Selection from PCGG, Roll 2, Frame 1235.

The subject of the interrogation stated that he was “a professor of PCC teaching Political Science.” This can only have been Charlie del Rosario. The interrogator asked about a meeting with Sison. The transcript reads “Realizing that subject is denying and lying, P/O ordered S/As to dig a grave and following ante-mortem statements were extracted.” Ante-mortem is chilling and crystal-clear: before death.

Twenty questions later, we read “Subject after receiving the first blow on his right face with a shovel changed attitude of answering questions.”

Selection from PCGG, Roll 2, Frame 1236.

The torturers collected del Rosario’s pocketbook, and noted Francisco Sison, a member of Marcos’ Presidential Economic Staff and brother to Jose Ma., among those listed there. The transcript concluded, recommending Francisco Sison “be under surveillance PSU.” Two months later, on 24 May, Francisco Sison and his driver, Elpidio Morales, were abducted and never seen again.

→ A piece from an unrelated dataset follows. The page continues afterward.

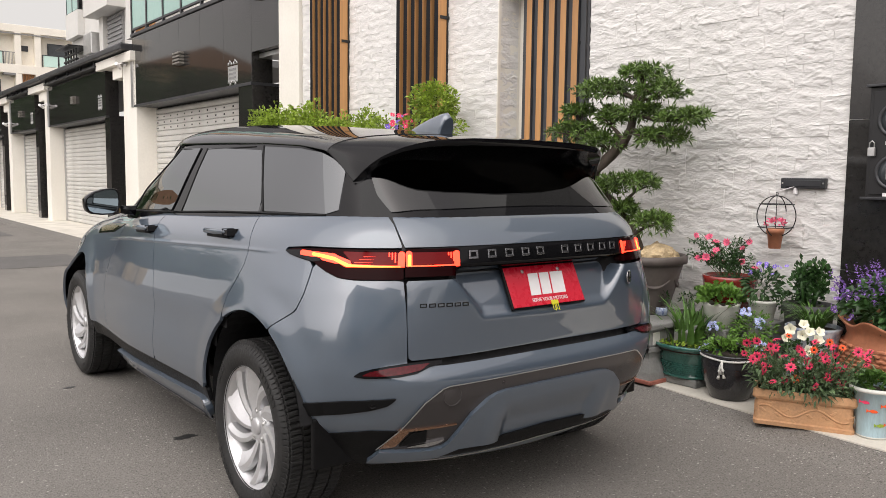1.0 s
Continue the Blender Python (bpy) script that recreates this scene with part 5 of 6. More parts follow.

Ferdinand Marcos was a pathologically dishonest man. He often lied in his own diary, intent on producing a manufactured legacy to be uncovered by future historians and biographers. On 25 March, with the transcript of del Rosario’s murder likely still on his desk, Marcos wrote in his diary, “The KM suspects (or says so publicly anyway) that the military apprehended [del Rosario] and did away with him. This is not true. He was probably liquidated by his rivals for leadership.”

“Rebolusyonaryong katarungan (Revolutionary justice) …” A flyer published by Samahan ng Demokratikong Kabataan (SDK), 12 Apr 1971 (Philippine Radical Papers Archive, 15/22.08).

The martial law regime that was imposed the next year unleashed the force of military repression on the population. An archipelago of torture chambers was organized into three separate networks headed by Juan Ponce Enrile, Fidel Ramos, and Fabian Ver. Salvagings followed, and thousands disappeared. Charlie del Rosario was one of the first. Half a century later we at last know his fate, and can identify with perfect certainty the criminals who oversaw his murder: Ferdinand Marcos and Fabian Ver.